In particular, if you're running Ubuntu 12.04, and either you don't know how you got your kernel sources or you got them by installing a package whose name starts with linux-source, then you can put back any deleted file by completely reinstalling the package:
sudo rm -rf /usr/src/linux-source-3.2.0/linux-source-3.2.0
sudo apt-get update
sudo apt-get --reinstall install linux-source-3.2.0
cd /usr/src/linux-source-3.2.0
sudo tar xvjf linux-source-3.2.0.tar.bz2
(Please note that it is intentional that linux-source-3.2.0 appears twice in the first command, which removes the manually extracted source directory, if any.)
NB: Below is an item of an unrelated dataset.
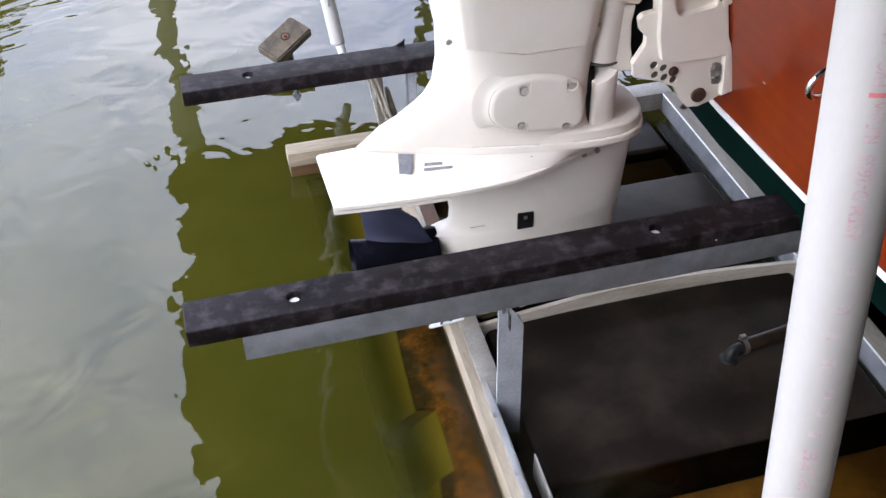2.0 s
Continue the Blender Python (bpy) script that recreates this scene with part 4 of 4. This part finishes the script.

- You might also want to have the package
linux-source (with no version number in the name) installed, so that you keep getting the source code for new kernels as they become available. But reinstalling linux-source with the above method will not replace missing files, as linux-source is just a metapackage that always depends on the most recent versioned linux-source- package in your Ubuntu release.
Searching For Files By Name In Kernel Sources
Now you should have the missing files, so search for them:
find /usr/src/linux-source-3.2.0/linux-source-3.2.0 -iname Option.c -or -iname usb-wwan.h
Please note that I've used the -iname option, which performs case-insensitive matching. (Option.c, with a capital O, is a somewhat unlikely name for a source file in the Linux kernel's sources.)
The output will look like:
/usr/src/linux-source-3.2.0/linux-source-3.2.0/drivers/usb/serial/option.c
/usr/src/linux-source-3.2.0/linux-source-3.2.0/drivers/usb/serial/usb-wwan.h
Please note that these files are from Ubuntu's downstream kernel, patched (i.e., modified) specially for Ubuntu, and its parent distribution, Debian. See this page (especially this section) for details. This is probably what you want, because it corresponds to the kernel that's likely to actually be installed on your machine. But depending on your specific needs, you might need a different kernel altogether.